A relatively recent passion was knitting, which he learnt from his mother. He knitted strikingly colourful "paintings" out of wool.

He preached the virtues of knitting to anyone who would listen. He was sending himself as well as lot of other stuff up when he dressed as a dominee and gave a sermon, roaring to an imaginary congregation that God's purpose for them was to "brei, brei, brei [knit, knit, knit]".

As a living art exhibit, his own purpose was to be noticed, and he did what it took.

At an exhibition opening he slapped Nadine Gordimer's biographer, Ronald Suresh Roberts, so hard in the face for being intellectually pretentious that he fell over.

He got himself attacked with a bottle after arriving at a goth club in Cape Town dressed in short pants with bovver boots, Hawaiian shirt and light-blue leather jacket.

He turned everything, including personal setbacks, into art with an undercurrent of grim or wry humour.

When he heard that a woman he'd just broken up with was pregnant, he reconciled and was there to support her for the birth. He said he knew something was wrong when a black baby emerged.

He claimed not to remember if this inspired his wood sculpture, Die Regte Piel vir Sannie (The Right Cock for Sannie), a dark, vertical figure with a massive horizontal protuberance which he first exhibited in the 1980s.

He revamped the piece to suit the new South Africa for an exhibition in Cape Town. He changed the colour of the organ in question from brown to pink, and renamed it Die Regte Piel vir Thandi.

De Wet was born in Boksburg on January 4 1956. His father was a pilot for SAA, his mother, Christene, an actress who starred in the popular TV show Nommer Asseblief.

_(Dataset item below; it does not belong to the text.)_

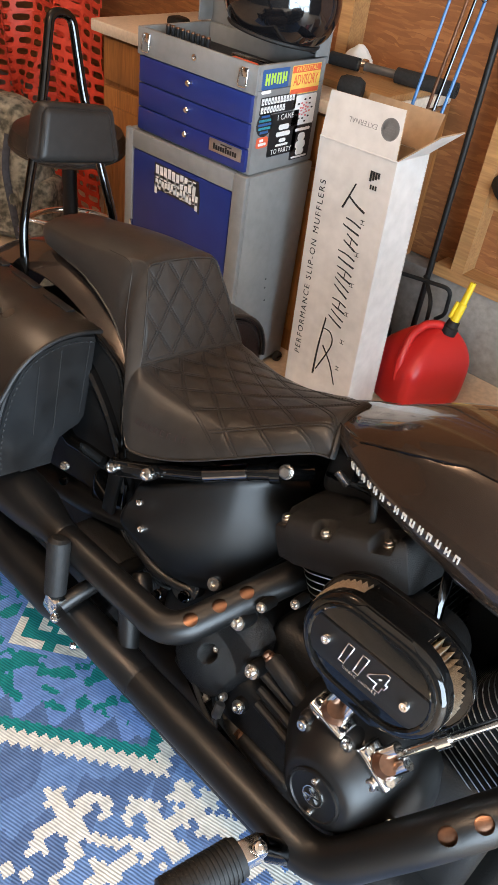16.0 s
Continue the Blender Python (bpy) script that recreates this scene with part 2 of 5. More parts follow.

After studying architecture at the University of the Witwatersrand for two years, he went to Michaelis.

His first of a long list of group exhibitions was at the Market Gallery in Johannesburg in 1984. Others included New York, the Tate Modern in London, Dubai, The Hague in the Netherlands and the 22nd Bienal de São Paulo in Brazil in 1994.

His first of 13 solo exhibitions, Toying with Art, was in Woodstock in 1985. His most recent was Black, White and Everything in Between at the SMAC gallery in Cape Town in 2016.

He won numerous accolades, including the prestigious Zollner prize and the Volkskas Atelier Award by the Association of the Arts in Pretoria.

In 1990 he won top honours in the Volkskas National Art Prize, earning an eight-month residency at the Cité Internationale des Arts in Paris.

He is survived by his third wife, Diana Cilliers, and his son, Ben. Cilliers was badly injured in the crash that killed her husband outside Caledon. They were on their way to their holiday house in Napier.